Macraes is a native tussock grassland – a much tougher grassland system than introduced grassland habitats. Mice are generally rare at Macraes, but numbers explode when the tussock masts. It’s a boom and bust system and, it was subsequently realised, mice could became a problem for the skinks when they reached acute peak numbers, but the skinks are doing okay at Macraes despite these acute peaks.
In contrast, the grasslands around Alexandra are exotic species bred specifically to be high yielding. They effectively ‘mast’ every year and mouse numbers consequently remain much higher and more constant there than in the native tussock habitat of Macraes. In this high-yield grassland, mice are super-abundant and do have an impact on the big lizards. Hence, the need for the Central Otago Ecological Trust’s fenced sanctuary that also excludes mice.

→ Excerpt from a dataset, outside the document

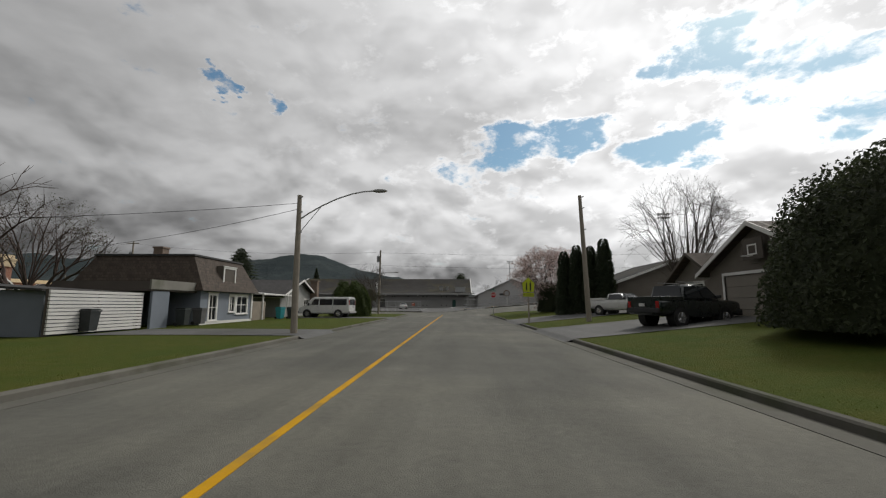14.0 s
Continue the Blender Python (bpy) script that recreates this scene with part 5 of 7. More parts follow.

Through the research of Grant and others, predator-prey relationships in dry grassland ecosystems are becoming better understood. Much has been learnt about skinks, for example.
“We don’t know so much about invertebrates,” Grant says. “There’s the robust grasshopper in the Mackenzie, the Cromwell chafer beetle, various weta…”
There are a few native passerine birds in the dry grassland ecosystems Grant studies, and there are several highly threatened wading species breeding on the regions open braided rivers.
“You get hyperpredation,” Grant explains. “Where there are rabbits, there are lots of predators. Although individually, the predators aren’t eating a lot of secondary prey species, there are so many predators that the numbers soon stack up.”
The numbers add up to significant predation. But hopefully this year, those rogue ‘problem’ individuals will have tired of following enticing, but ultimately unrewarding chicken, quail and gull scent trails and will have returned to hunting rabbits by the time the dotterels and wrybills arrive to nest.